[Entries from a dataset]
------------------------------------

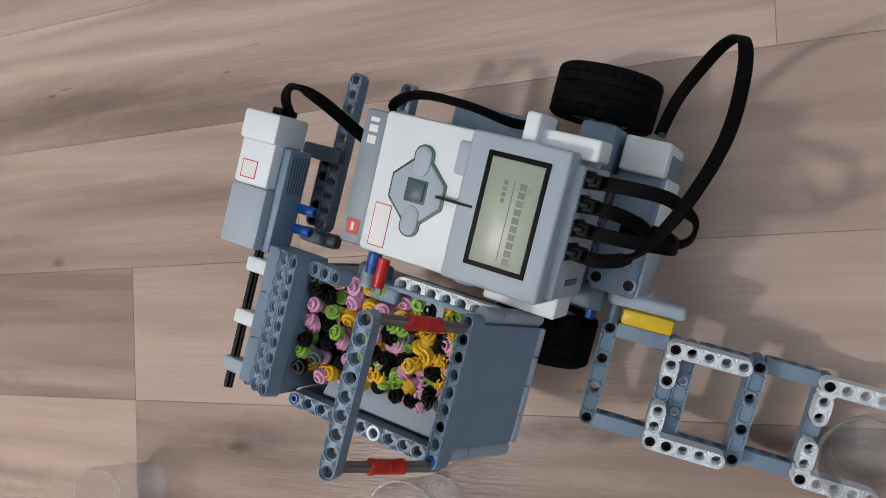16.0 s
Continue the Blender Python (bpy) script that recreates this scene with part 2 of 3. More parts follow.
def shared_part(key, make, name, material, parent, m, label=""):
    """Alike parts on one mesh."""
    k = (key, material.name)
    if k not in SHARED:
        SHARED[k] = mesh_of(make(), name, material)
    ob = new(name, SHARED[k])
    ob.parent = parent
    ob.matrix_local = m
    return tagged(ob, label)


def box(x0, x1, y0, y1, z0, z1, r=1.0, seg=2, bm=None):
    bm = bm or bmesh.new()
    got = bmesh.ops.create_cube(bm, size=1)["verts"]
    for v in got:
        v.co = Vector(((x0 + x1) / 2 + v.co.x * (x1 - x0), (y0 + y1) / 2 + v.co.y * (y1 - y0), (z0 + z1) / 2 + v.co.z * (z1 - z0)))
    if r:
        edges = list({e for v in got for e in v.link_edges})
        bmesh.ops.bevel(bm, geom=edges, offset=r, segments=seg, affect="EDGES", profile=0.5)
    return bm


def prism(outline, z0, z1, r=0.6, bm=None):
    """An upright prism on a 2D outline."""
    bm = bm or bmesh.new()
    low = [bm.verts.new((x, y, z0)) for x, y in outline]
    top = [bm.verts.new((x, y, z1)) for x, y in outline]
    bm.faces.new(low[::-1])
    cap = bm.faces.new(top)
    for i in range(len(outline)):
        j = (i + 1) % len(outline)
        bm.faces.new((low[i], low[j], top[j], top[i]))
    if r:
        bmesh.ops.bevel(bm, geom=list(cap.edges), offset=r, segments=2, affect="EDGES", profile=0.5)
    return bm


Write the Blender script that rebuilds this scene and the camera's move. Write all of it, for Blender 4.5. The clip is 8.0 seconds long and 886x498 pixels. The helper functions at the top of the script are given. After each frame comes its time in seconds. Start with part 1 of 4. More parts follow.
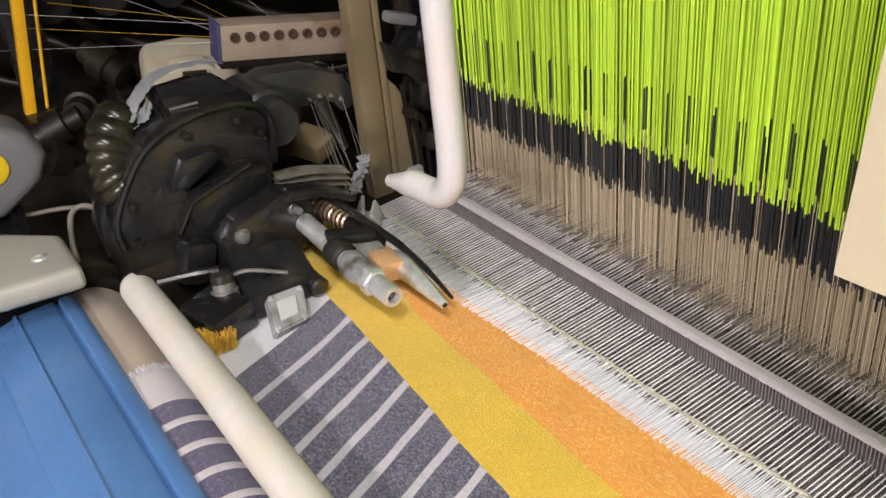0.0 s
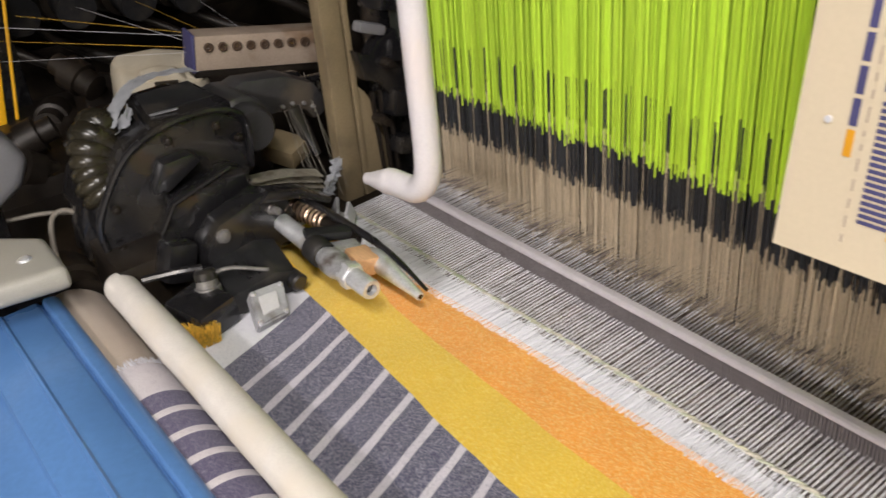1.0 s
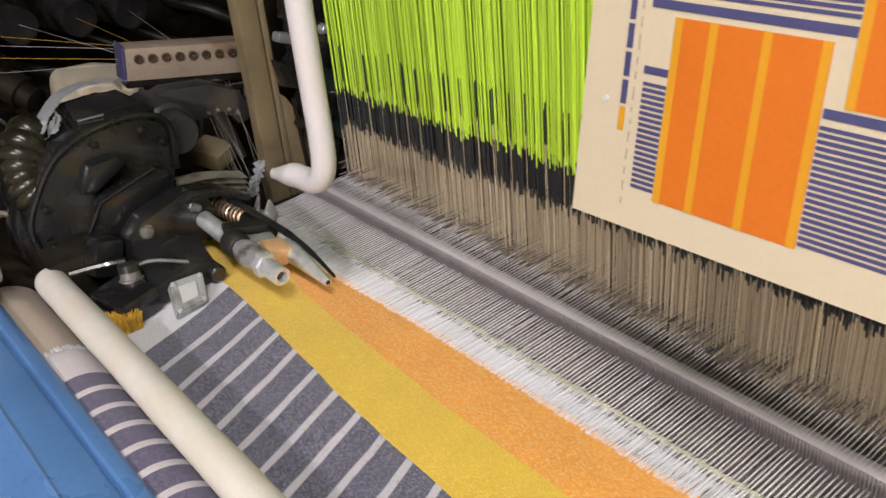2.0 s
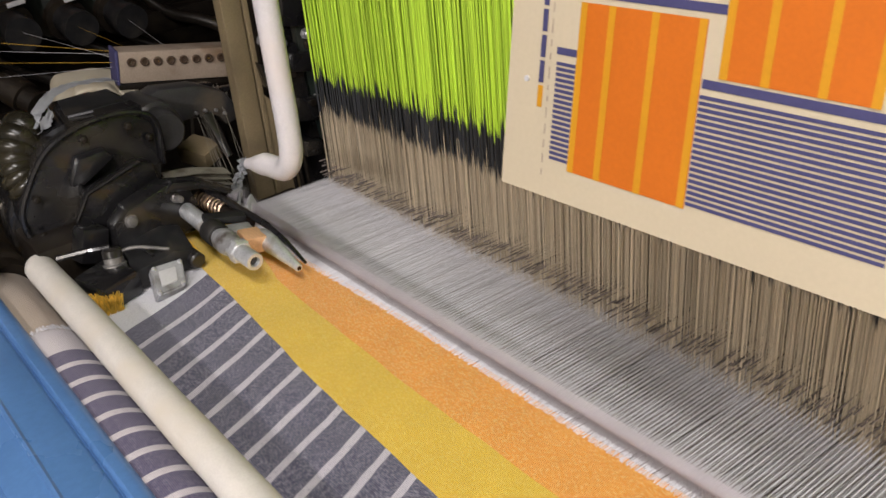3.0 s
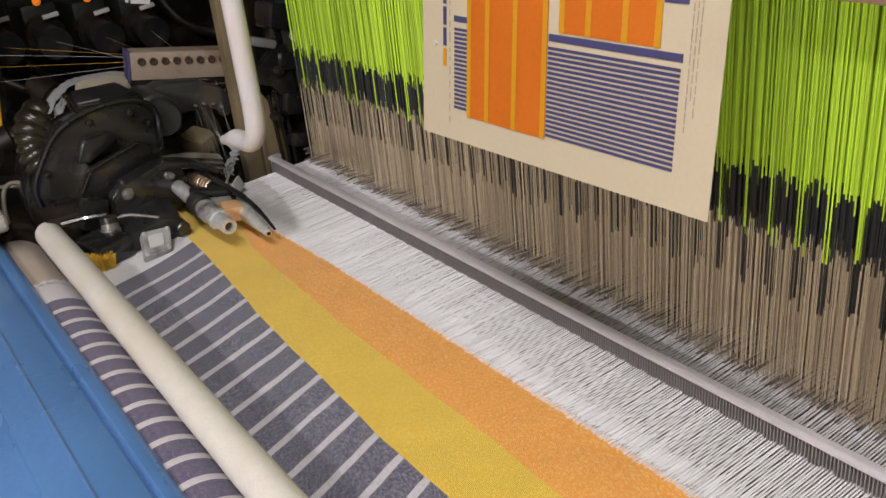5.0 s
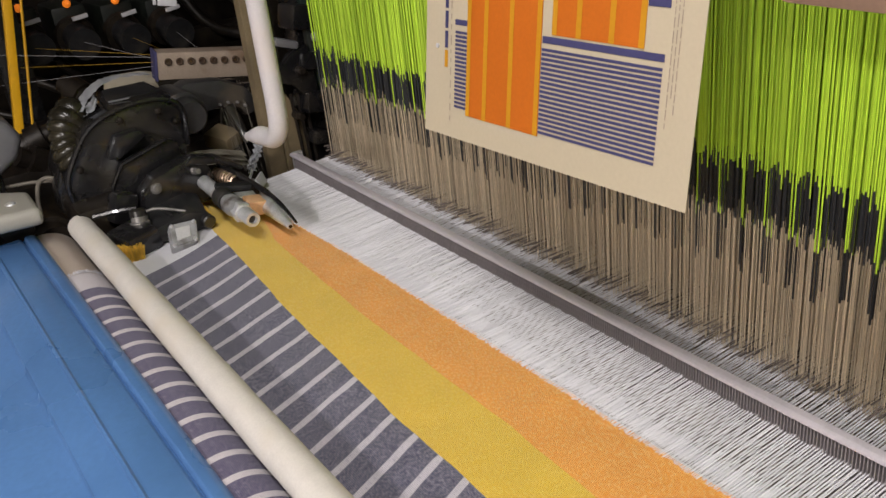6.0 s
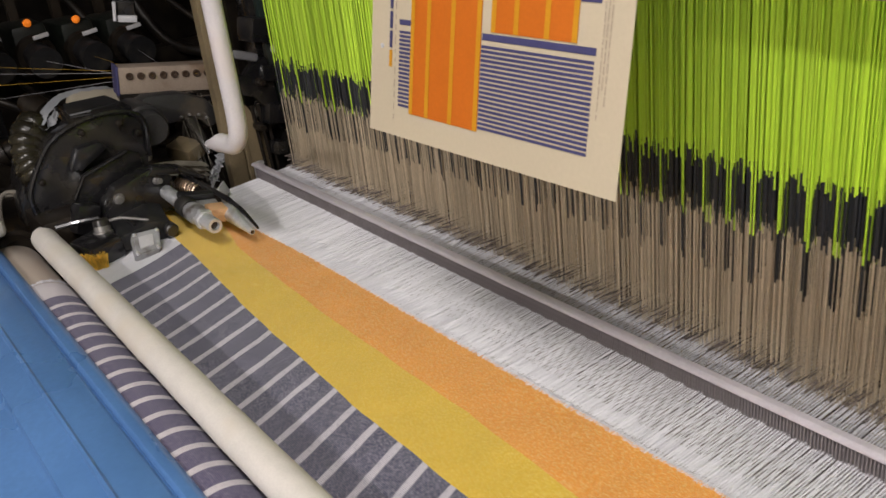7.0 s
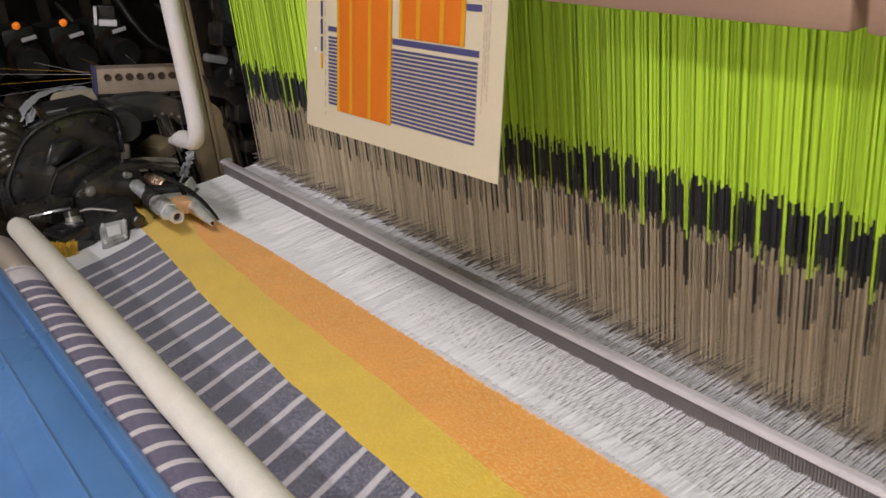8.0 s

------------------------------------

> [Aim of the task]
Your copy should hold every record word for word and none of the pictures.

> [Solved exercise]
16.0 s
Continue the Blender Python (bpy) script that recreates this scene with part 2 of 3. More parts follow.
def shared_part(key, make, name, material, parent, m, label=""):
    """Alike parts on one mesh."""
    k = (key, material.name)
    if k not in SHARED:
        SHARED[k] = mesh_of(make(), name, material)
    ob = new(name, SHARED[k])
    ob.parent = parent
    ob.matrix_local = m
    return tagged(ob, label)


def box(x0, x1, y0, y1, z0, z1, r=1.0, seg=2, bm=None):
    bm = bm or bmesh.new()
    got = bmesh.ops.create_cube(bm, size=1)["verts"]
    for v in got:
        v.co = Vector(((x0 + x1) / 2 + v.co.x * (x1 - x0), (y0 + y1) / 2 + v.co.y * (y1 - y0), (z0 + z1) / 2 + v.co.z * (z1 - z0)))
    if r:
        edges = list({e for v in got for e in v.link_edges})
        bmesh.ops.bevel(bm, geom=edges, offset=r, segments=seg, affect="EDGES", profile=0.5)
    return bm


def prism(outline, z0, z1, r=0.6, bm=None):
    """An upright prism on a 2D outline."""
    bm = bm or bmesh.new()
    low = [bm.verts.new((x, y, z0)) for x, y in outline]
    top = [bm.verts.new((x, y, z1)) for x, y in outline]
    bm.faces.new(low[::-1])
    cap = bm.faces.new(top)
    for i in range(len(outline)):
        j = (i + 1) % len(outline)
        bm.faces.new((low[i], low[j], top[j], top[i]))
    if r:
        bmesh.ops.bevel(bm, geom=list(cap.edges), offset=r, segments=2, affect="EDGES", profile=0.5)
    return bm


Write the Blender script that rebuilds this scene and the camera's move. Write all of it, for Blender 4.5. The clip is 8.0 seconds long and 886x498 pixels. The helper functions at the top of the script are given. After each frame comes its time in seconds. Start with part 1 of 4. More parts follow.
0.0 s
1.0 s
2.0 s
3.0 s
5.0 s
6.0 s
7.0 s
8.0 s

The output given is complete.